Poster 196

by in  Poster Session 3


Comparison of Immediate and Long-Term Outcomes in Basic Exotropia Treated with and without Adjustable Suture Strabismus Surgery

Majid Rouhbakhshzaeri, MD; In Ae Jang; Mehmet C. Mocan; Nathalie Azar
University of Illinois at Chicago, Department of Ophthalmology
Chicago, IL


Introduction: The purpose of this clinical study was to evaluate the immediate and long-term postoperative anatomic and functional outcomes of non-adjustable versus adjustable suture strabismus surgery in basic exotropia.

Methods: Patients with the diagnosis of basic exotropia whose near-distance disparities were within 10 prism diopters (PD) and who underwent surgical correction were included in the study. Clinical data including pre- and post-operative alignments at near and distance fixation were included in analysis. All patients who underwent adjustable suture surgery were left with a small angle (4-6PD) esodeviation at distance immediately following adjustment. The target alignments for non-adjustable group were based on standard surgical tables.
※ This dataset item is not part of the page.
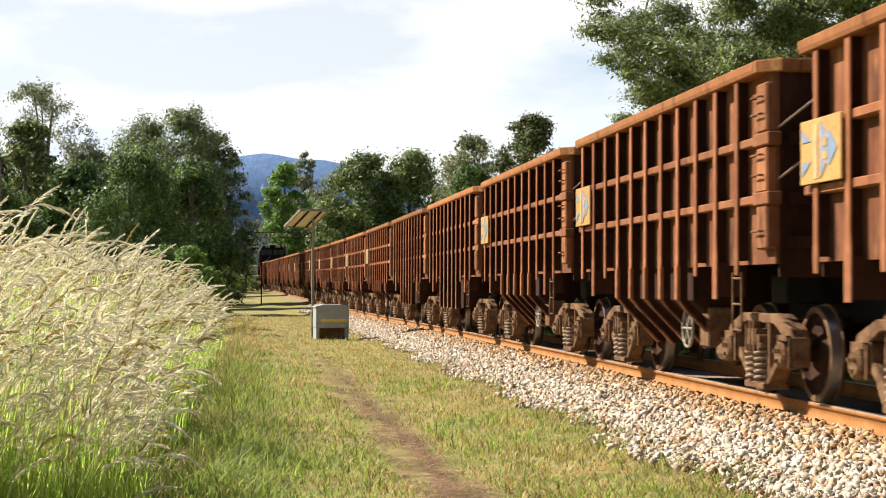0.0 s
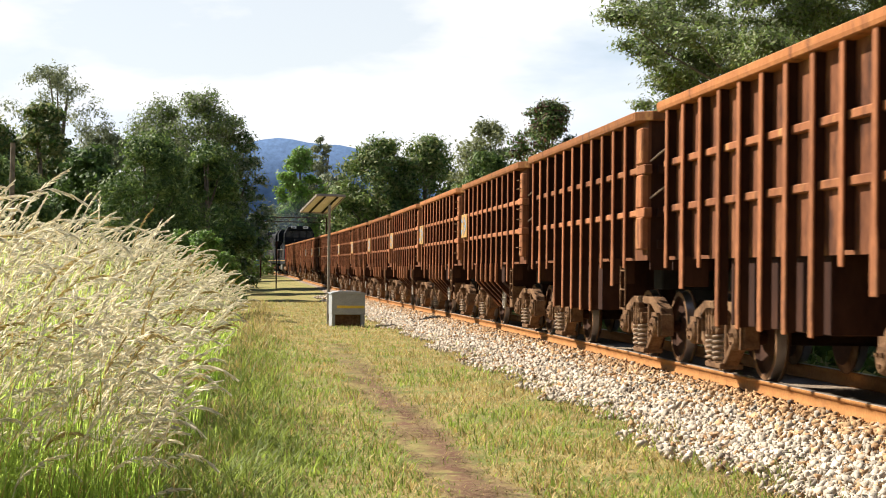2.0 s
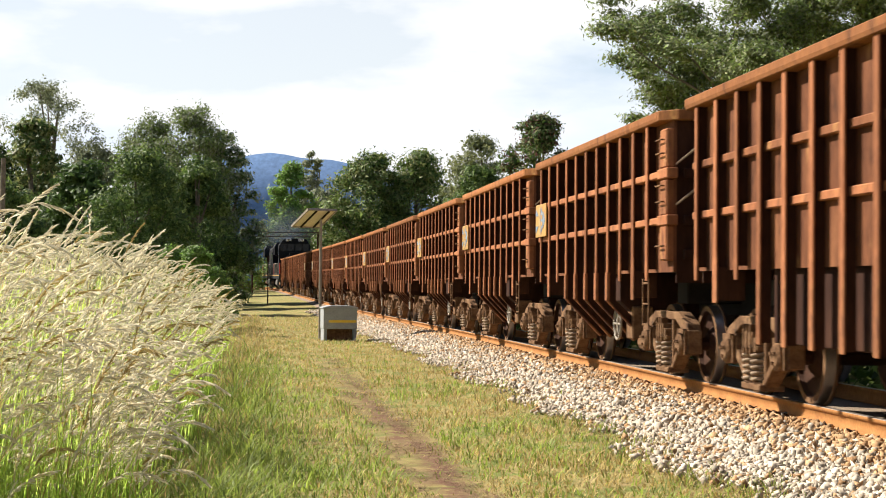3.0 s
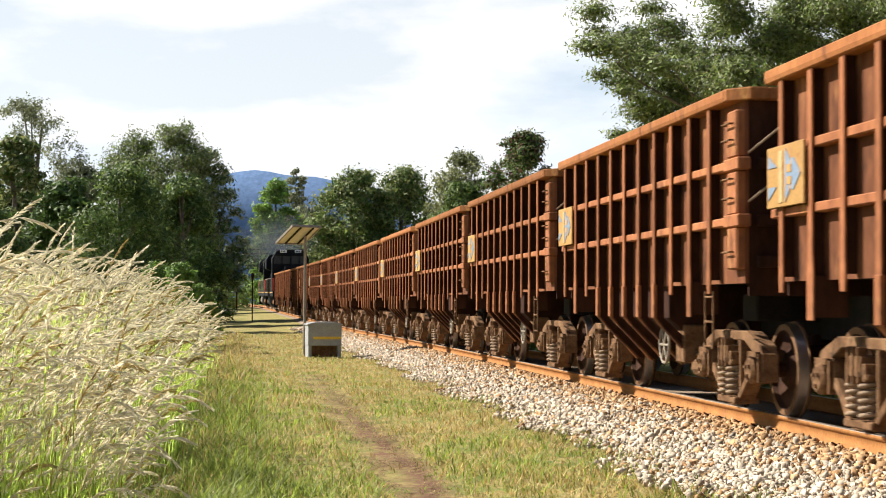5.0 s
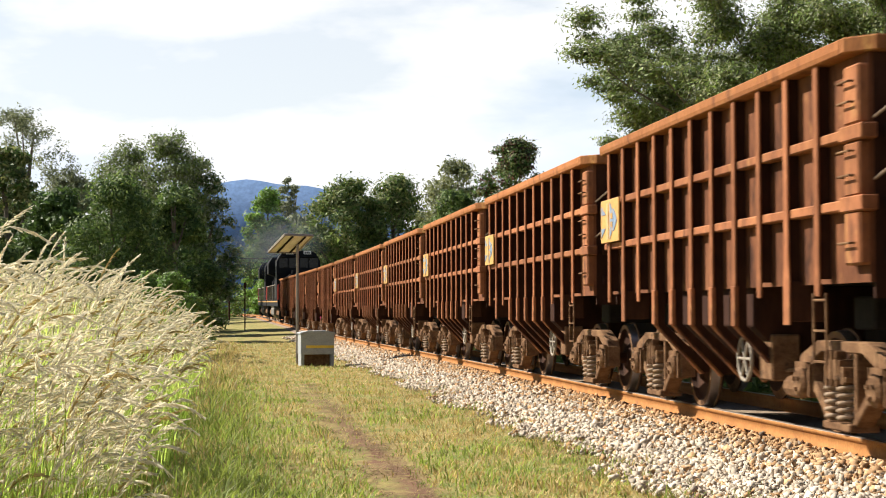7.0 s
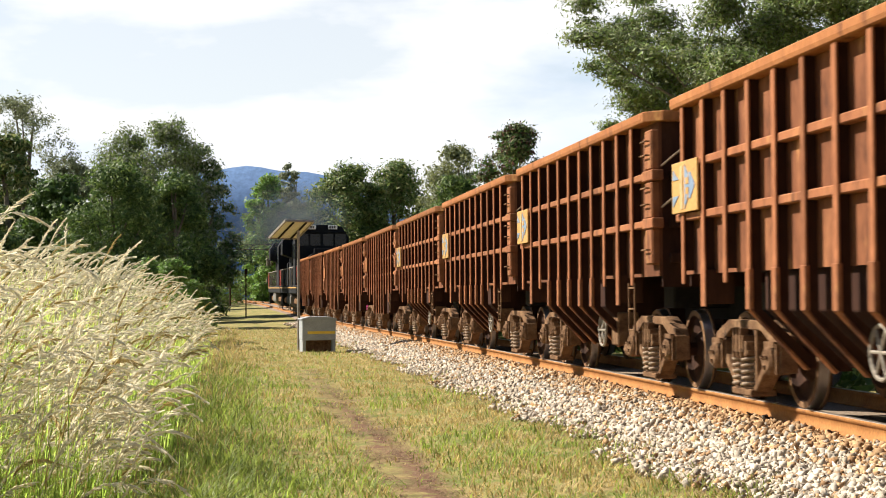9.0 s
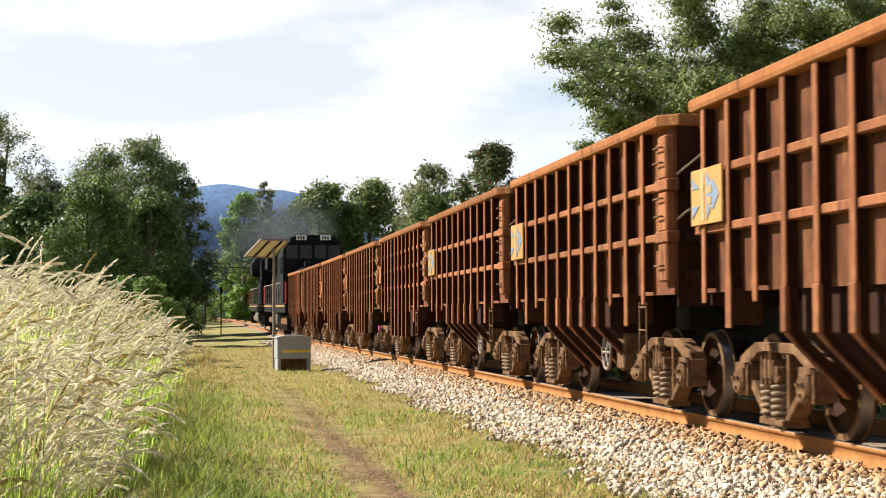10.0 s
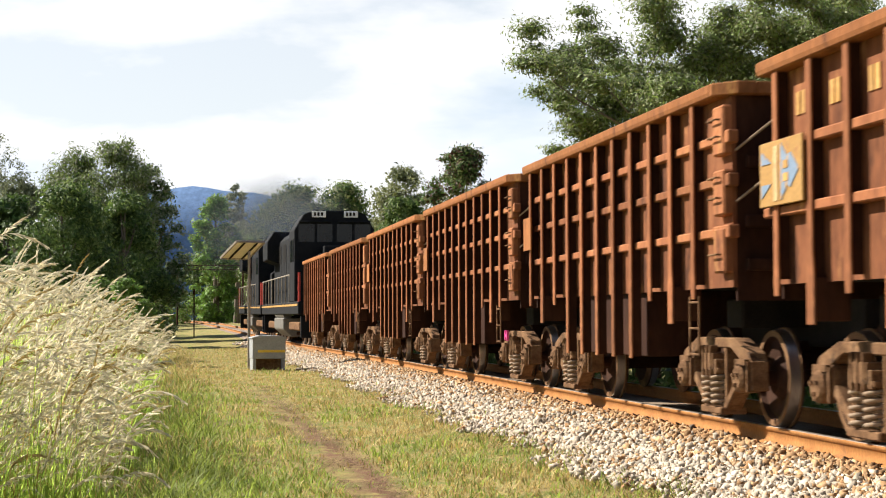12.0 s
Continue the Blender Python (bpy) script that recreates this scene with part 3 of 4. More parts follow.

Post-operative success was defined as alignment within 8 PD at the end of 6 months of follow-up.

Results: The overall success rate at the end of 6 months follow-up was 62.8% for adjustable suture group (n=34) and 66.6% for non-adjustable group (n=35) (p=0.749). The mean pre-operative distance deviation for the adjustable and the non-adjustable group was 40.5±19.9 PD and 34.0±12.5, respectively (p=0.116). The mean postoperative deviations at distance for patients who underwent adjustable versus non-adjustable suture were 6.9±9.2 PD and 6.6±10.1 PD, respectively (p=0.884).

Discussion: Our results reveal that, in patients with basic type of exotropia, adjustable and non-adjustable suture surgeries have similar success rates at the end of the initial 6 month follow-up period following successful surgical alignment.

Conclusion: Successful alignment is achieved in two thirds of patients with basic exotropia at the end of 6 months postoperative follow-up.

References: 1. Govindan M, Mohney BG, Diehl NN, et al. Incidence and types of childhood exotropia. Ophthalmology 2005; 112:104-108.
2. Choi J, Kim SJ, Yu YS. Initial postoperative deviation as a predictor of long-term outcome after surgery for intermittent exotropia. J AAPOS. 2011;15(3):224-229.
3. Mireskandari K, Schofield J, Cotesta M, Stephens D, Kraft SP. Achieving postoperative target range increases success of strabismus surgery in adults: a case for adjustable sutures? Br J Ophthalmol.|2015 Dec;99(12):1697-701.